"The Peasants" - Film Review

The Peasants is a sprawling, historical-fiction, animated film about life in rural Poland in the early 20th century. The story is centered on Jagna (Kamila Urzędowska), a poor woman living in the village of Lipce. She’s an artistic soul who enjoys making cutouts, but she knows that art is not a viable path for her. Jagna is in love with the son, Antek (Robert Gulaczyk), of the richest man in the town, Maciej (Mirosław Baka). Antek is married to Hanka (Sonia Mietielica), but also has feelings for Jagna. The two meet in secrecy, but these rendezvous are threatened by Jagna’s family’s insistence that she marry the recently widowed Maciej. In this small, gossipy town, few secrets can truly stay hidden.

At times, The Peasants feels beyond comprehension. We’re so used to the specific animation style that Disney and Pixar have popularized in recent years. Animation has been synonymous with cartoonish, made to be something that is so clearly not grounded in realism. Every single frame of The Peasants looks like a painting that belongs in a museum. And then the most magical thing happens — the painting comes to life. A blush grows on Jagna’s cheeks, a glint appears in Antek’s eyes, a smile comes across their lips. It’s art in motion, all film is, but The Peasants is perhaps the most literal means of demonstrating that concept. The characters do not feel as though they’ve been imagined simply for the sake of this film. They look, emote, and move the same way you and I do. The process of animating that husband and wife filmmaking duo DK and Hugh Welchman use is rotoscoping. It’s a painstakingly slow process to animate a stick figure this way, let alone fully defined humans, their clothes, surroundings, and motions. Beyond all else, The Peasants is a visual treat that is utterly captivating. For all the debates on AI replacing the work of people, The Peasants is proof that something will be lost if we take the human touch out of the creation of art.

courtesy of sony classics

The beauty of the animation style seems to work against the film in terms of creating a connection between the audience and the characters. The Peasants is based on a four-volume work by Władysław Reymont, who won the Nobel Prize for these novels. It’s an interpersonal story that aims to critique a woman’s freedoms in the early 20th century. The film adaptation seeks to be a sprawling work that covers the events of all four books, which leaves the characters feeling hollow. There’s no beating heart within them, no deep desire that comes across to explain their motivations. Everything feels scripted, as though no character is making a decision on their own. Instead, they are simply playing out the beats of a story. Obviously, no character in any fictional movie is making their choices as the audience is watching, but the magic of movies makes us believe they are. The emotion and desperation of the star-crossed lovers who are separated doesn’t come across because the characters are so underdeveloped. There are far more song and dance scenes than there are introspective moments of character building.
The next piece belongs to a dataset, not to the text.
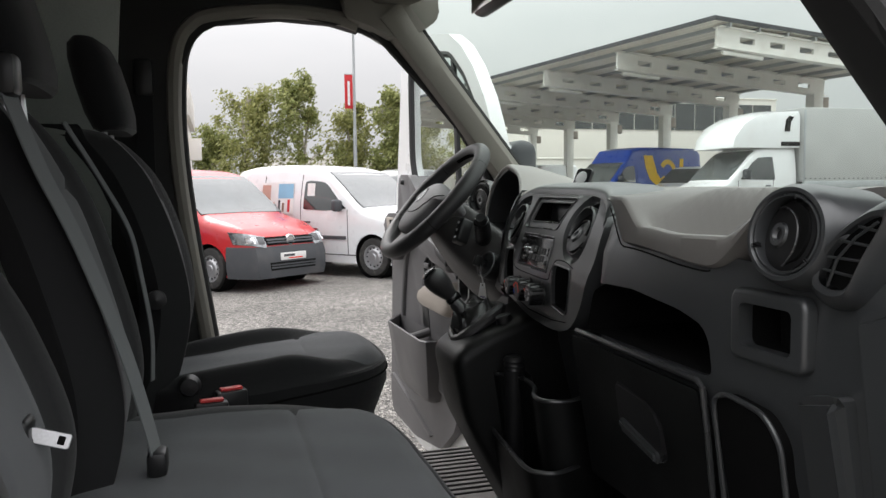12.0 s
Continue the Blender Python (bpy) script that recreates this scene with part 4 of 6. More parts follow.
seal_path = [Vector((x + 0.008, 1.69, z)) for x, z in open_edge] + [Vector(p) for p in ((0.725, 1.70, 1.93), (0.845, 1.71, 1.78), (0.965, 1.72, 1.60), (1.02, 1.715, 1.48), (1.05, 1.70, 1.3), (1.045, 1.68, 1.0), (1.02, 1.67, 0.82), (0.94, 1.67, 0.72), (0.8, 1.67, 0.685), (0.3, 1.67, 0.685))]
structure("trim_door_seal", tube(spline(seal_path, 3), 0.013, 8), "rubber", "black rubber seal round the door opening", "trim")
structure("trim_sill", box((-0.1, 1.506, 0.58), (1.0, 1.70, 0.672), 0.015), "door_trim", "grey plastic door sill", "trim")
structure("wall_hinge_pillar", prism(rounded([(1.02, 1.50), (1.0, 1.15), (1.03, 1.0), (1.10, 0.93), (1.4, 0.93), (1.4, 1.48)], 0.03), 0.10, xz(1.79), 0.01), "white_body", "white painted hinge pillar of the cab", "wall")
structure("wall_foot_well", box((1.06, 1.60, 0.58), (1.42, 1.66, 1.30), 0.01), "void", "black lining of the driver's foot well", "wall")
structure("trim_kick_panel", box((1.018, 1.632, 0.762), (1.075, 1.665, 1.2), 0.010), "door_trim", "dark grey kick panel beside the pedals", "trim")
# Unseen walls added low on the passenger side to keep light out.
structure("wall_passenger_light_stop", box((-0.5, -0.10, 0.5), (1.42, -0.05, 1.02), 0.01), "void", "unseen black wall added to keep light off the lower dashboard", "wall")
structure("wall_passenger_hinge", box((1.02, -0.09, 0.9), (1.42, -0.05, 1.46), 0.01), "void", "unseen black hinge wall closing the passenger foot well", "wall")
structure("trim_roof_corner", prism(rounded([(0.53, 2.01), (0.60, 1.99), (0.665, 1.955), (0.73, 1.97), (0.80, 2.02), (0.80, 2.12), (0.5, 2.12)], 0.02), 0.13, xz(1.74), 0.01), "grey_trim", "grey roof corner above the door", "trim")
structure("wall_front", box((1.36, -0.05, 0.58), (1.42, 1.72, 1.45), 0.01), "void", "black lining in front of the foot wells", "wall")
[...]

Even with its structural issues, it would be wrong to fully turn on the artistic feat that The Peasants has brought to the silver screen. Over 200,000 hours were spent by artists creating the oil paintings that would make the motion the audience sees on screen. Painters from Poland, Lithuania, Ukraine, and Serbia came together to make this vision a reality, and the visual experience of The Peasants is unlike anything we’ve ever seen.